DfT officials have stayed tight-lipped on the future plans for the Incentive Fund, which was due to be updated as it came to the end of its initial run - worth £578m from 2015/16 to 2020/2021.
However, the department did confirm to Highways that it was trialling non-scoring questions concerning sustainability in this year's survey.
Highways understands these questions have been provided in partnership with the UKRLG/ADEPT asset management board.
The department also declined to confirm the total size of the funding pot for this year. For 2020/2021 the Incentive Fund was worth a total £151m.
Local highways authorities will be given time to respond before the end of the year, the DfT said, and then the department will confirm final funding allocations for 2021/22.

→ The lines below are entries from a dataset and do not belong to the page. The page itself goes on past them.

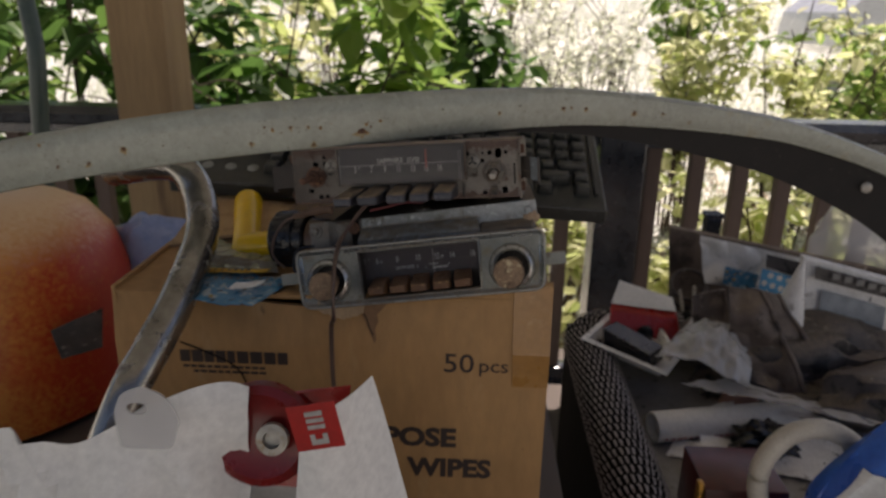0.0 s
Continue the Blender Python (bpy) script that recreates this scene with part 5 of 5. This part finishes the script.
part("title_bar", bm, M_ink2, pk2, "", False)["kind"] = "stuff"
bm = bmesh.new()
crumple(bm, quad_sheet((0.592, 1.0400, 0.745), (0.70, 1.0445, 0.717), (0.70, 1.0475, 0.757), (0.590, 1.0430, 0.786), 0.0, 1), 4, 4, 0.001)
part("picture", bm, surf("grey_picture", (0.28, 0.32, 0.36), (0.16, 0.18, 0.2), 40, 0.5), pk2, "grey-blue picture panel", False)

# clear film bag and brown leather scraps
bm = bmesh.new()


def foil(s, t):
    p = Vector((0.302, 0.912, 0.722)) * (1 - s) * (1 - t) + Vector((0.425, 0.865, 0.700)) * s * (1 - t) + Vector((0.470, 0.985, 0.720)) * s * t + Vector((0.425, 1.075, 0.742)) * (1 - s) * t
    h = 0.032 * math.sin(math.pi * s) * math.sin(math.pi * min(1, 0.15 + t)) + 0.014 * abs(noise.noise((p.x * 24, p.y * 16, 1))) + 0.009 * noise.noise((p.x * 70, p.y * 42, 4)) + 0.004 * noise.noise((p.x * 150, p.y * 120, 7))
    return p + Vector((0, -0.2 * h, h))


crumple(bm, foil, 44, 40, 0.0005)
film_bag = thing("film_bag", "crinkled clear plastic film bag", "plastic bag")
part("film", bm, M_film, film_bag)
bm = bmesh.new()
tube(bm, [foil(i / 12, 0.0) for i in range(13)], 0.0011, 6, 3)
part("seam", bm, M_film, film_bag, "welded edge of the bag")
bm = bmesh.new()
crumple(bm, quad_sheet((0.330, 0.868, 0.705), (0.56, 0.800, 0.690), (0.62, 0.850, 0.665), (0.42, 0.915, 0.690), 0.010, 24, 0.5, 8), 40, 14, 0.0005)
solid("film_sheet", bm, M_film, "loose sheet of clear plastic film over the clutter", "plastic sheet", "", True)
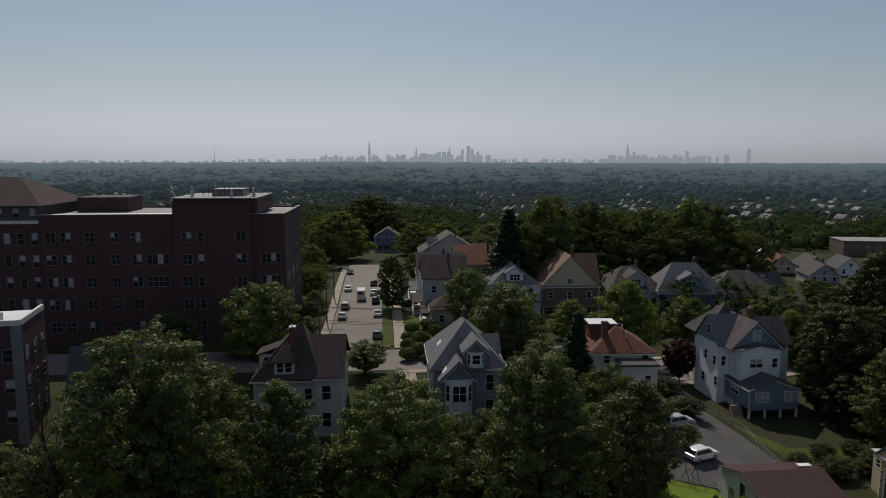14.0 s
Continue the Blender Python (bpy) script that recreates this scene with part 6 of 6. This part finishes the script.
# ---- vehicles ----
def car(x, y, rz, paint, label, kind="sedan", z=None):
    """A car with its own wheels, glass and lamps; its nose towards its own +x."""
    z = terrain(x, y) + 0.06 if z is None else z
    c = base("car", pose(x, y, z, 0, 0, rz), label, "car", "parked cars")
    if kind == "suv":
        L, W, low, belt, top = 4.5, 1.84, 0.28, 1.0, 1.66
        prof = [(-2.2, 0.45), (-2.22, 0.95), (-2.0, 1.05), (1.05, 1.05), (1.95, 0.98), (2.22, 0.78), (2.25, 0.42), (2.0, low), (-2.0, low)]
        cab = [(-2.02, belt), (-1.72, top - 0.06), (-1.3, top), (0.2, top), (0.55, top - 0.08), (1.2, belt)]
    elif kind == "van":
        L, W, low, belt, top = 5.2, 2.0, 0.3, 1.5, 2.7
        prof = [(-2.6, 0.4), (-2.6, 2.6), (-2.4, 2.7), (1.5, 2.7), (1.75, 2.55), (2.1, 1.5), (2.6, 1.2), (2.65, 0.42), (2.4, low), (-2.4, low)]
        cab = []
    else:
        L, W, low, belt, top = 4.6, 1.8, 0.25, 0.92, 1.45
        prof = [(-2.25, 0.4), (-2.28, 0.85), (-2.1, 0.96), (-1.5, 0.98), (1.0, 0.95), (1.95, 0.86), (2.25, 0.68), (2.28, 0.4), (2.0, low), (-2.0, low)]
        cab = [(-1.75, belt), (-1.0, top - 0.05), (-0.7, top), (0.1, top), (0.35, top - 0.06), (1.1, belt)]
    bm = bmesh.new()
    solid(bm, [(px, -W / 2, pz) for px, pz in prof], [(px, W / 2, pz) for px, pz in prof])
    if cab:
        t = W / 2 - 0.16
        a = [bm.verts.new((px, -(W / 2 - 0.03 if i in (0, len(cab) - 1) else t), pz)) for i, (px, pz) in enumerate(cab)]
        b = [bm.verts.new((px, (W / 2 - 0.03 if i in (0, len(cab) - 1) else t), pz)) for i, (px, pz) in enumerate(cab)]
        bm.faces.new(a[::-1]), bm.faces.new(b)
        for i in range(len(cab) - 1):
            bm.faces.new((a[i], a[i + 1], b[i + 1], b[i]))
    bmesh.ops.recalc_face_normals(bm, faces=bm.faces)
    round_edges(part("body", bm, PAINT[paint], c), 0.06, 2)
    if cab:
        t, e = W / 2 - 0.16, W / 2 - 0.03
        side = lambda s: [(cab[0][0] + 0.3, s * (e - 0.015), belt + 0.05), (cab[1][0] + 0.22, s * (t + 0.015), top - 0.14), (cab[-2][0] - 0.1, s * (t + 0.015), top - 0.14), (cab[-1][0] - 0.28, s * (e - 0.015), belt + 0.05)]
        for s in (-1, 1):
            bm = bmesh.new()
            q = side(s)
            solid(bm, q, [(a0, b0 + s * 0.02, c0) for a0, b0, c0 in q])
            bmesh.ops.recalc_face_normals(bm, faces=bm.faces)
            part("side_window", bm, CAR_GLASS, c)
        for nm, (p, q), dx in (("windscreen", (cab[-1], cab[-2]), 0.02), ("rear_window", (cab[0], cab[1]), -0.02)):
            bm = bmesh.new()
            pts = [(p[0] + dx, -e + 0.12, p[1] + 0.06), (p[0] + dx, e - 0.12, p[1] + 0.06), (q[0] + dx, t - 0.05, q[1] - 0.04), (q[0] + dx, -t + 0.05, q[1] - 0.04)]
            solid(bm, pts, [(a0 + dx, b0, c0 + 0.015) for a0, b0, c0 in pts])
            bmesh.ops.recalc_face_normals(bm, faces=bm.faces)
            part(nm, bm, CAR_GLASS, c)
    else:
        part("windscreen", boxes((1.72, -0.85, 1.6, 1.98, 0.85, 2.45)), CAR_GLASS, c)
        part("rear_window", boxes((-2.63, -0.7, 1.6, -2.605, 0.7, 2.35)), CAR_GLASS, c)
    for sx in (-1, 1):
        for sy in (-1, 1):
            bm = bmesh.new()
            tube(bm, (sx * L * 0.3, sy * (W / 2 - 0.2), 0.33), (sx * L * 0.3, sy * (W / 2 + 0.01), 0.33), 0.33, 0.33, 16)
            w = part("wheel", bm, RUBBER, c)
            bm = bmesh.new()
            tube(bm, (sx * L * 0.3, sy * (W / 2 + 0.01), 0.33), (sx * L * 0.3, sy * (W / 2 + 0.025), 0.33), 0.21, 0.19, 12)
            part("rim", bm, CHROME, w)
    for sy in (-1, 1):
        part("headlight", boxes((L / 2 - 0.16, sy * 0.65 - 0.2, 0.62, L / 2 + (0.01 if kind != "van" else 0.07), sy * 0.65 + 0.2, 0.78)), LAMP_CLEAR, c)
        part("tail_light", boxes((-L / 2 + (0.02 if kind != "van" else -0.04), sy * 0.7 - 0.14, 0.72, -L / 2 + 0.2, sy * 0.7 + 0.14, 0.92)), LAMP_RED, c)
    return c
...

While it cannot be assumed the sustainability questions will be included in the expected update to the questionnaire for 2022, with environmental issues rising up the agenda and the questions supplementing this year's questionnaire, it is likely that this is under serious consideration by DfT officials.
The DfT also declined to comment on the percentage councils in each of the three Bands would recieve (for 2020/21 councils in Band 1 received none of their potential share, while councils in Band 2 only recieved 30%; Band 3 received 100%).
It is unclear what will happen to councils that had previously been gifted Band 3 status, and therefore all the cash, under city deal processes for the first funding prgramme.